Two years ago when I went to China to meet with the Chinese to propose to them that we actually sit down and try to work together in order to be able to announce our intended reductions – it was a novel idea to them and to us, and it was the opposite of what happened in Copenhagen and the opposite of what happened in Kyoto. And guess what? China came to the table and President Obama and President Xi were able to stand up and make an announcement together, and since then, 182 other countries have come to the table and said, “We’re prepared to do something.”

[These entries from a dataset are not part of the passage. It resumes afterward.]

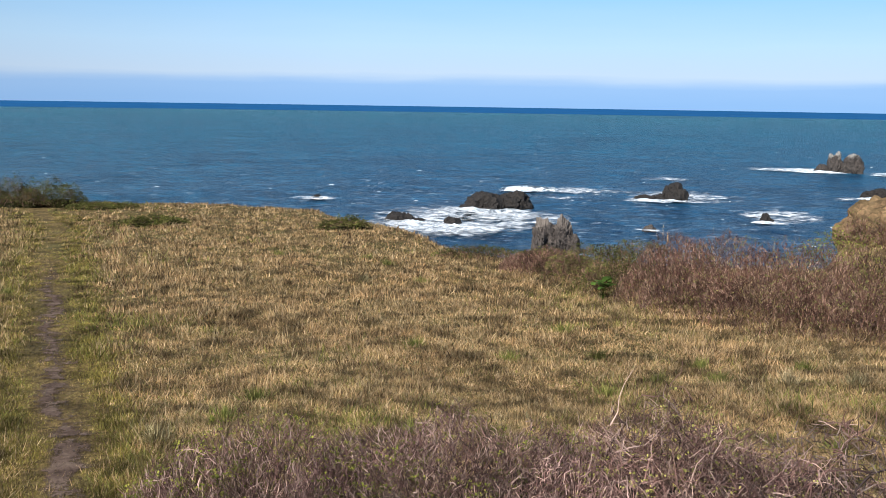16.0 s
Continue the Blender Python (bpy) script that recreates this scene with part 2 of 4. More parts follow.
def make_dirt():
    m, t, p = material("trodden_earth")
    pos = node(t, "ShaderNodeNewGeometry").outputs["Position"]
    big = noise_tex(t, 5.5, 6, 0.7, pos)
    fine = noise_tex(t, 40.0, 5, 0.7, pos)
    r = ramp(t, [(0.3, (0.06, 0.040, 0.031)), (0.5, (0.125, 0.086, 0.066)), (0.68, (0.20, 0.148, 0.11))])
    t.links.new(big.outputs[0], r.inputs[0])
    f = ramp(t, [(0.3, (0.7, 0.7, 0.7)), (0.7, (1.2, 1.2, 1.2))])
    t.links.new(fine.outputs[0], f.inputs[0])
    t.links.new(mixed(t, 1.0, r.outputs[0], f.outputs[0], "MULTIPLY"), p.inputs["Base Color"])
    p.inputs["Roughness"].default_value = 1.0
    p.inputs["Specular IOR Level"].default_value = 0.03
    bumped(t, p, fine.outputs[0], 0.6, 0.02)
    at = node(t, "ShaderNodeAttribute")
    at.attribute_name = "worn"
    rag = noise_tex(t, 5.0, 7, 0.7, pos)
    sm = node(t, "ShaderNodeMath", operation="MULTIPLY_ADD")
    t.links.new(rag.outputs[0], sm.inputs[0])
    sm.inputs[1].default_value = 3.4
    t.links.new(at.outputs["Fac"], sm.inputs[2])
    al = ramp(t, [(0.66, (0, 0, 0)), (0.78, (1, 1, 1))])
    hv = node(t, "ShaderNodeMath", operation="MULTIPLY")
    hv.inputs[1].default_value = 0.288
    t.links.new(sm.outputs[0], hv.inputs[0])
    t.links.new(hv.outputs[0], al.inputs[0])
    t.links.new(al.outputs[0], p.inputs["Alpha"])
    return m


DIRT = make_dirt()


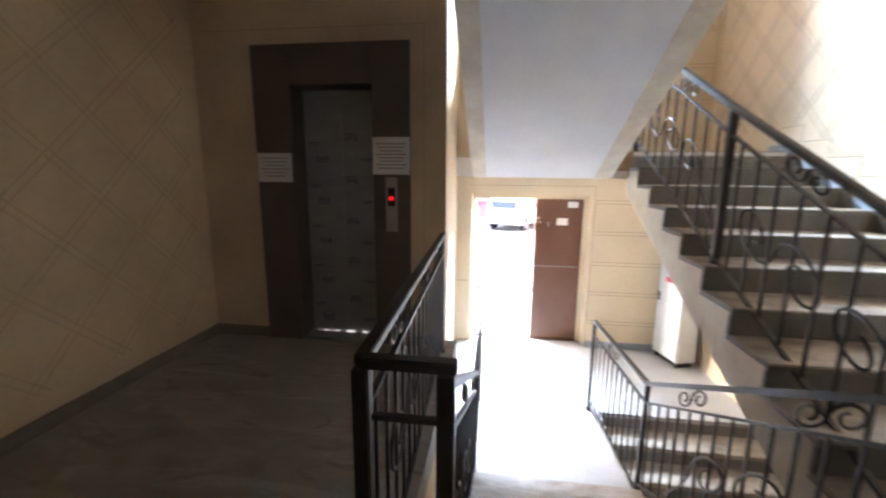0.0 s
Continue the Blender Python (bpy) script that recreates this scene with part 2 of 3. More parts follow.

So this is a moment. Steve Jobs famously said at one moment at Apple that: I think that what we’re doing has the ability to be able to influence the future. Well, what we’re doing here in Paris has the ability to influence the future. And while we all know we’re not going to leave Paris with an agreement that is absolutely going to make certain that we get to 2 degrees in x period of time, but what we’re going to leave Paris with, I hope, if people will do their jobs and we get this done in the next few days, is an agreement that will send such a clear signal to the marketplace. I don’t look at this as something governments are going to solve. I believe the next, whether it’s Elon Musk or Steve Jobs or some entrepreneur, someone investing today in battery storage that’s going to transform our abilities to take renewable and alternative energy and store it and then be much more competitive with fossil fuel, these are the ways we’re going to change it. And so the success is having a durable, reviewable, clear period of time – five years – coming back, knowing we’re all living by the same method of transparency, measuring our emissions, and then taking the new technologies as they emerge and defining the future.
That’s what Ted’s vision was, I think, when he put this foundation together, that’s what Tim’s vision was when we went down to Rio, and that’s what our vision is here today. This is our moment. We need to seize it. Thank you all very, very much.